→ **The exercise**: The listing below must be repeated word for word, with its images excluded.

→ **Data provided**:
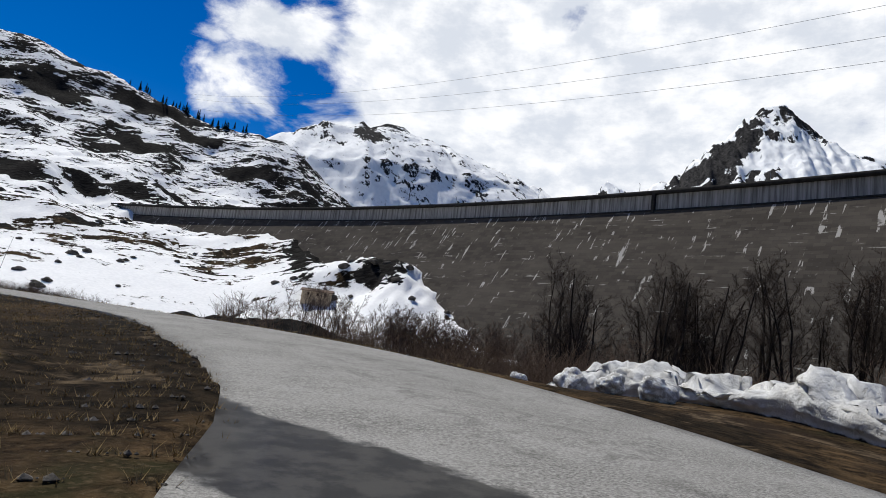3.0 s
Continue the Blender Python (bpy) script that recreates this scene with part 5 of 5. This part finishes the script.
def tuft(rng):
    v, f = [], []
    for k in range(7):
        a, l, lean = rng.uniform(0, 6.28), rng.uniform(0.04, 0.13), rng.uniform(0.3, 1.2)
        b = np.array((rng.normal(0, 0.04), rng.normal(0, 0.04), -0.02))
        tip = b + np.array((math.cos(a) * lean * l, math.sin(a) * lean * l, l))
        w = np.array((-math.sin(a), math.cos(a), 0)) * 0.007
        v += [b - w, b + w, tip]
        f.append((3 * k, 3 * k + 1, 3 * k + 2))
    return np.array(v), f


def pebble(rng):
    r = 0.012 + 0.05 * rng.rand() ** 3
    v = np.array(((1, 0, 0), (-1, 0, 0), (0, 1, 0), (0, -1, 0), (0, 0, 0.7), (0, 0, -0.7))) * r * (0.7 + 0.6 * rng.rand(6, 1))
    return v, [(0, 2, 4), (2, 1, 4), (1, 3, 4), (3, 0, 4), (2, 0, 5), (1, 2, 5), (3, 1, 5), (0, 3, 5)]


MAT_STRAW = plain("dry_grass", (0.26, 0.185, 0.09), 0.9, 0.45, 3.0)
MAT_GRIT = plain("grit", (0.11, 0.10, 0.088), 0.9, 0.5, 6.0)
verge = along(61, 4200, at_road(9.5, 70), at_road(-24, 118), 3.5, 12) + along(62, 2600, at_road(4, 102), at_road(-75, 122), -10, -3.3) + along(63, 1700, at_road(-96, 118), at_road(-138, 102), -6.5, -2.9) + along(64, 4600, at_road(-106, 115), at_road(-143, 88), 3.3, 13) + along(65, 500, at_road(0, -2), at_road(6, 40), 2.7, 4.2) + along(66, 140, at_road(1, 5), at_road(8, 52), -4.6, -3.1)
strewn("dry_grass", "tufts of dry straw-coloured grass on the verges", "grass", verge, 71, tuft, MAT_STRAW)
grit = along(71, 2300, at_road(9.5, 70), at_road(-24, 118), 3.0, 6.0) + along(72, 1500, at_road(4, 102), at_road(-110, 114), -4.6, -2.5) + along(73, 900, at_road(0, -2), at_road(9, 62), 2.6, 4.4) + along(74, 900, at_road(0, -2), at_road(9, 62), -4.8, -2.8) + along(75, 500, at_road(-76, 121), at_road(-112, 113), 2.3, 3.6)
strewn("roadside_grit", "loose grey grit and small stones beside the asphalt", "gravel", grit, 72, pebble, MAT_GRIT)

→ **Answer for the task**:
3.0 s
Continue the Blender Python (bpy) script that recreates this scene with part 5 of 5. This part finishes the script.
def tuft(rng):
    v, f = [], []
    for k in range(7):
        a, l, lean = rng.uniform(0, 6.28), rng.uniform(0.04, 0.13), rng.uniform(0.3, 1.2)
        b = np.array((rng.normal(0, 0.04), rng.normal(0, 0.04), -0.02))
        tip = b + np.array((math.cos(a) * lean * l, math.sin(a) * lean * l, l))
        w = np.array((-math.sin(a), math.cos(a), 0)) * 0.007
        v += [b - w, b + w, tip]
        f.append((3 * k, 3 * k + 1, 3 * k + 2))
    return np.array(v), f


def pebble(rng):
    r = 0.012 + 0.05 * rng.rand() ** 3
    v = np.array(((1, 0, 0), (-1, 0, 0), (0, 1, 0), (0, -1, 0), (0, 0, 0.7), (0, 0, -0.7))) * r * (0.7 + 0.6 * rng.rand(6, 1))
    return v, [(0, 2, 4), (2, 1, 4), (1, 3, 4), (3, 0, 4), (2, 0, 5), (1, 2, 5), (3, 1, 5), (0, 3, 5)]


MAT_STRAW = plain("dry_grass", (0.26, 0.185, 0.09), 0.9, 0.45, 3.0)
MAT_GRIT = plain("grit", (0.11, 0.10, 0.088), 0.9, 0.5, 6.0)
verge = along(61, 4200, at_road(9.5, 70), at_road(-24, 118), 3.5, 12) + along(62, 2600, at_road(4, 102), at_road(-75, 122), -10, -3.3) + along(63, 1700, at_road(-96, 118), at_road(-138, 102), -6.5, -2.9) + along(64, 4600, at_road(-106, 115), at_road(-143, 88), 3.3, 13) + along(65, 500, at_road(0, -2), at_road(6, 40), 2.7, 4.2) + along(66, 140, at_road(1, 5), at_road(8, 52), -4.6, -3.1)
strewn("dry_grass", "tufts of dry straw-coloured grass on the verges", "grass", verge, 71, tuft, MAT_STRAW)
grit = along(71, 2300, at_road(9.5, 70), at_road(-24, 118), 3.0, 6.0) + along(72, 1500, at_road(4, 102), at_road(-110, 114), -4.6, -2.5) + along(73, 900, at_road(0, -2), at_road(9, 62), 2.6, 4.4) + along(74, 900, at_road(0, -2), at_road(9, 62), -4.8, -2.8) + along(75, 500, at_road(-76, 121), at_road(-112, 113), 2.3, 3.6)
strewn("roadside_grit", "loose grey grit and small stones beside the asphalt", "gravel", grit, 72, pebble, MAT_GRIT)